The debate should be focused on cutting tax rates for consumers and small businesses, not raising taxes on the Internet at a time when many states have a budget surplus. Many of the politicians pushing hardest for a tax on Internet sales suggest that while they may not need the money just yet, they might need it sometime down the road. If politicians are really concerned about a source of revenue for the future, it makes more sense to give E-commerce the opportunity to grow, rather than drowning it in a sea of regulation and taxation.

State and local politicians have teamed up with large developers and powerful retail giants to raise taxes on American consumers and force small businesses off the Internet. They are using scare tactics and half-truths to promote an agenda that will lead to higher taxes and bigger government.

Those policymakers who would tax our nation’s leading engine of economic growth are shortsighted. The Internet economy accounts for nearly one-third of our nation’s economic growth. It is estimated that if taxes were applied to on-line sales, growth in the technology sector would be slowed by twenty-four percent. The government must be stopped from taxing to death the goose that laid the golden egg.

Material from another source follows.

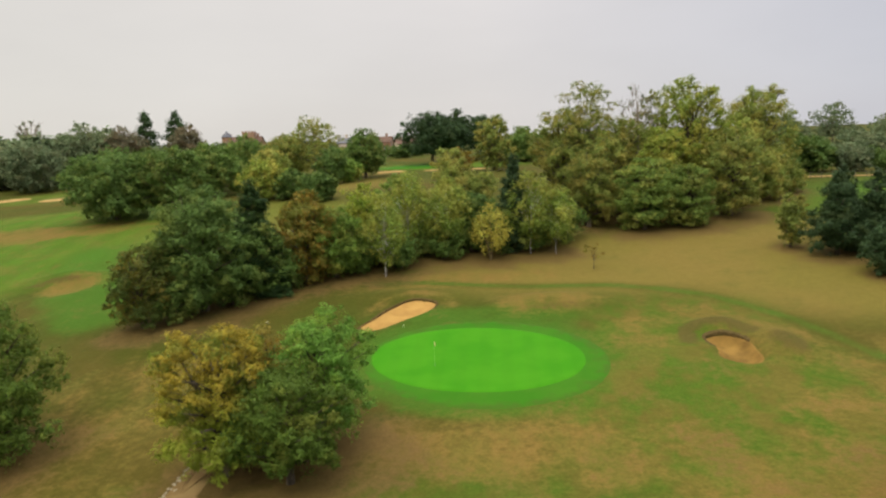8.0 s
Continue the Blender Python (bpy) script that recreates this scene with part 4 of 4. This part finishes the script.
# ---- flagstick, posts for golf balls and the pale log ----
WHITE = plain("white_paint", (0.60, 0.58, 0.52), 0.5, 0.08, 5.0)
CLOTH = plain("flag_cloth_cream", (0.56, 0.52, 0.20), 0.8, 0.10, 4.0)
POLE = plain("pole_straw_paint", (0.16, 0.24, 0.06), 0.5, 0.08, 5.0)
CUP = plain("cup_shadow_grey", (0.10, 0.10, 0.09), 0.8)


def flagstick(x, y):
    root = new("flagstick")
    v, f = tube([(0, 0, -0.1), (0, 0, 1.0), (0, 0, 2.1)], [0.010, 0.009, 0.007], 8)
    part("pole", mesh_of("pole", v, f, POLE), root)
    verts, faces = [], []
    for i in range(9):
        for j in range(7):
            u, w = i / 8, j / 6
            verts.append((0.012 + 0.14 * u, 0.07 * math.sin(u * 7 + w * 1.5) * u, 2.05 - 0.32 * w - 0.14 * u))
    for i in range(8):
        for j in range(6):
            a = i * 7 + j
            faces.append((a, a + 1, a + 8, a + 7))
    cloth = part("flag", mesh_of("flag", verts, faces, CLOTH), root, "cream limp cloth flag")
    sol = cloth.modifiers.new("thick", "SOLIDIFY")
    sol.thickness = 0.006
    # no real hole: a flat disc with the cup's shade as its colour
    v, f = tube([(0, 0, 0.0), (0, 0, 0.02)], [0.06, 0.06], 14)
    part("hole_cup", mesh_of("hole_cup", v, f, CUP), root, "dark disc standing for the shaded hole")
    root.matrix_basis = pose(x, y, ground_z(x, y) + 0.09, 0, 0, 20)
    tagged(root, "thin straw-coloured flagstick with a limp cream flag", "flagstick")


flagstick(-7.12, 127.7)


# made-up little post in place of a white golf ball on the turf
def marker_post(x, y, h=0.11):
    root = new("marker_post")
    v, f = tube([(0, 0, -0.1), (0, 0, h * 0.8)], [0.045, 0.04], 8)
    part("post", mesh_of("post", v, f, WHITE), root)
    v, f = tube([(0, 0, h * 0.8), (0, 0, h * 0.95), (0, 0, h)], [0.06, 0.05, 0.02], 8)
    part("cap", mesh_of("cap", v, f, WHITE), root)
    root.matrix_basis = pose(x, y, ground_z(x, y))
    tagged(root, "small white capped post standing for a golf ball", "marker post", "marker posts")


for mx, my in ((-10.3, 137.2), (-24.6, 140.7), (18.6, 105.6)):
    marker_post(mx, my)

log = new("fallen_log")
v, f = tube([(-1.5, 0, 0.12), (-0.6, 0.08, 0.16), (0.5, -0.05, 0.15), (1.5, 0.05, 0.12)], [0.13, 0.17, 0.16, 0.10], 9)
part("log_trunk", mesh_of("log_trunk", v, f, STONE), log)
v, f = tube([(0.3, 0, 0.2), (0.6, 0.5, 0.35), (0.7, 0.9, 0.4)], [0.07, 0.05, 0.02], 6)
part("branch_stub", mesh_of("branch_stub", v, f, STONE), log)
log.matrix_basis = pose(-60.9, 122.6, ground_z(-60.9, 122.6), 0, 0, 25)
tagged(log, "pale bleached log lying beside the tree clump", "log")

# ---- post-and-rail fence along the top of the east field ----
FENCE_WOOD = plain("weathered_grey_wood", (0.075, 0.068, 0.052), 0.8, 0.15, 4.0)
fence = new("rail_fence")
fence_line = [(62.0 + 1.9 * k, 203.4 - 0.32 * k) for k in range(14)]
for (ax, ay), (bx, by) in zip(fence_line, fence_line[1:]):
    for hgt in (0.55, 1.0):
        v, f = tube([(ax, ay, ground_z(ax, ay) + hgt), (bx, by, ground_z(bx, by) + hgt)], [0.035, 0.035], 5)
        part("rail", mesh_of("rail", v, f, FENCE_WOOD), fence)
for ax, ay in fence_line:
    v, f = tube([(ax, ay, ground_z(ax, ay) - 0.1), (ax, ay, ground_z(ax, ay) + 1.2)], [0.055, 0.05], 6)
    part("post", mesh_of("post", v, f, FENCE_WOOD), fence)
# added pale strip: light showing under the far trees, put into its colour
strip_line = [(60 + 4.0 * k, 206.0 - 0.62 * k) for k in range(12)]
strip = closed_curve([(x, y - 0.7) for x, y in strip_line] + [(x, y + 0.9) for x, y in strip_line[::-1]], 3)
verts = np.array([(x, y, ground_z(x, y) + 0.12) for x, y in strip])
half = len(strip) // 2
gap_strip = new("light_gap_strip", mesh_of("light_gap_strip", verts, [(i, i + 1, len(strip) - 2 - i, len(strip) - 1 - i) for i in range(half - 1)], SAND_PALE))
tagged(gap_strip, "pale strip for light under the trees along the field's top", "track", kind="structure")
tagged(fence, "grey wooden post-and-rail fence at the field's edge", "fence")


# ---- brick houses beyond the trees ----
def brick_material(name, a, b, mortar):
    m, nt, out = material(name)
    tc = nt.nodes.new("ShaderNodeTexCoord")
    br = node(nt, "ShaderNodeTexBrick", [("Vector", node(nt, "ShaderNodeMapping", [("Vector", tc.outputs["Object"])], Rotation=(radians(90), 0, 0)).outputs[0])], Scale=1.0)
    br.inputs["Color1"].default_value, br.inputs["Color2"].default_value, br.inputs["Mortar"].default_value = (*a, 1), (*b, 1), (*mortar, 1)
    br.inputs["Brick Width"].default_value, br.inputs["Row Height"].default_value, br.inputs["Mortar Size"].default_value = 0.225, 0.075, 0.01
    n = noise_of(nt, 0.6, 4.0)
    hs = node(nt, "ShaderNodeHueSaturation", [("Color", br.outputs[0]), ("Value", spread(nt, n, 0.3, 0.7, 0.8, 1.2))])
    bs = node(nt, "ShaderNodeBsdfPrincipled", [("Base Color", hs.outputs[0])], Roughness=0.9)
    nt.links.new(bs.outputs[0], out.inputs[0])
    return m


BRICK = brick_material("red_brick", (0.24, 0.115, 0.06), (0.29, 0.15, 0.08), (0.22, 0.17, 0.12))
RENDERED = plain("cream_render", (0.55, 0.46, 0.36), 0.85, 0.12, 0.8)
ROOF = plain("brown_roof_tile", (0.105, 0.066, 0.048), 0.85, 0.3, 3.0)
SLATE = plain("grey_slate", (0.11, 0.11, 0.12), 0.6, 0.25, 3.0)
GLASS = plain("dark_window_glass", (0.03, 0.035, 0.04), 0.08, 0.1)


def gabled_roof(w, d, z, rise, over=0.4):
    a, b = w / 2 + over, d / 2 + over
    verts = [(-a, -b, z), (a, -b, z), (a, b, z), (-a, b, z), (-a, 0, z + rise), (a, 0, z + rise)]
    verts += [(x, y, q - 0.22) for x, y, q in verts]
    faces = [(0, 1, 5, 4), (2, 3, 4, 5), (6, 10, 11, 7), (8, 11, 10, 9), (0, 4, 10, 6), (3, 9, 10, 4), (1, 7, 11, 5), (2, 5, 11, 8), (0, 6, 7, 1), (2, 8, 9, 3)]
    return verts, faces


def house(name, label, x, y, w, d, eaves, rise, wall_mat, roof_mat, chimneys, turn=0.0):
    root = new(name)
    ga = [(-w / 2, -d / 2, 0), (w / 2, -d / 2, 0), (w / 2, d / 2, 0), (-w / 2, d / 2, 0), (-w / 2, -d / 2, eaves), (w / 2, -d / 2, eaves), (w / 2, d / 2, eaves), (-w / 2, d / 2, eaves), (-w / 2, 0, eaves + rise * 0.97), (w / 2, 0, eaves + rise * 0.97)]
    part("wall", solid("wall", ga, [(0, 1, 5, 4), (2, 3, 7, 6), (0, 4, 8, 7, 3), (1, 2, 6, 9, 5), (4, 5, 9, 8), (6, 7, 8, 9)], wall_mat), root)
    roof = part("roof", solid("roof", *gabled_roof(w, d, eaves + 0.12, rise), roof_mat), root)
    for cx in chimneys:
        part("chimney", box_mesh("chimney", [(cx - 0.5, cx + 0.5, -0.4, 0.4, eaves + rise * 0.6, eaves + rise + 1.5), (cx - 0.6, cx + 0.6, -0.5, 0.5, eaves + rise + 1.3, eaves + rise + 1.5)], wall_mat), roof)
    n = max(2, int(w / 3.2))
    for storey in range(max(1, int(eaves / 3))):
        for k in range(n):
            wx = -w / 2 + (k + 0.5) * w / n
            wz = 0.9 + 3 * storey
            win = part("window", box_mesh("window", [(wx - 0.65, wx + 0.65, -d / 2 - 0.08, -d / 2 + 0.05, wz, wz + 0.1), (wx - 0.65, wx + 0.65, -d / 2 - 0.06, -d / 2 + 0.05, wz + 1.45, wz + 1.55), (wx - 0.65, wx - 0.55, -d / 2 - 0.06, -d / 2 + 0.05, wz + 0.1, wz + 1.45), (wx + 0.55, wx + 0.65, -d / 2 - 0.06, -d / 2 + 0.05, wz + 0.1, wz + 1.45)], WHITE), root)
            part("pane", box_mesh("pane", [(wx - 0.55, wx + 0.55, -d / 2 - 0.02, -d / 2 + 0.02, wz + 0.1, wz + 1.45)], GLASS), win)
    root.matrix_basis = pose(x, y, ground_z(x, y) - 0.2, 0, 0, turn)
    return tagged(root, label, "house", "houses beyond the course")


manor = house("manor_house", "red brick manor with turret and square tower", -99.5, 404, 17, 11, 7.0, 3.2, BRICK, ROOF, [-6.0, 6.8])
v, f = tube([(-6.0, -5.6, 0), (-6.0, -5.6, 10.2)], [2.3, 2.3], 8)
turret = part("turret", solid("turret", v, f, BRICK), manor)
v, f = tube([(-6.0, -5.6, 10.2), (-6.0, -5.6, 11.6), (-6.0, -5.6, 12.9)], [2.6, 1.5, 0.08], 8)
part("turret_roof", solid("turret_roof", v, f, SLATE), turret)
part("tower", box_mesh("tower", [(1.2, 6.4, -6.4, -1.2, 0, 12.0)] + [(1.2 + 1.5 * k, 1.9 + 1.5 * k, -6.4, -5.9, 12.0, 12.7) for k in range(4)] + [(1.2 + 1.5 * k, 1.9 + 1.5 * k, -1.7, -1.2, 12.0, 12.7) for k in range(4)], BRICK), manor)
house("terrace_house", "brown brick house with tall chimney behind trees", -80, 408, 12, 9, 5.6, 2.6, BRICK, ROOF, [-3.6])
house("rendered_house", "cream rendered house with slate roof", -50.5, 402, 9, 8, 4.6, 2.4, RENDERED, SLATE, [-1.0])
house("rendered_house", "low cream house under brown tiled roof", -25, 404, 8, 8, 3.2, 2.4, RENDERED, ROOF, [2.4], 12)
house("terrace_house", "brick house with brown tiled roof beyond the green", -36, 414, 9, 8, 4.4, 2.6, BRICK, ROOF, [2.0], -8)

Policymakers should support a permanent moratorium on discriminatory Internet taxes. That is, they should oppose taxes or tax rates that would apply exclusively to the Internet and not also to bricks and mortar or catalogue sales. Policymakers should also take quick action to repeal Internet access fees and lower existing telephone taxes. Both of these steps will help speed millions more individuals on to the Internet and, in doing so, provide Americans with better educational and job opportunities and a better standard of living.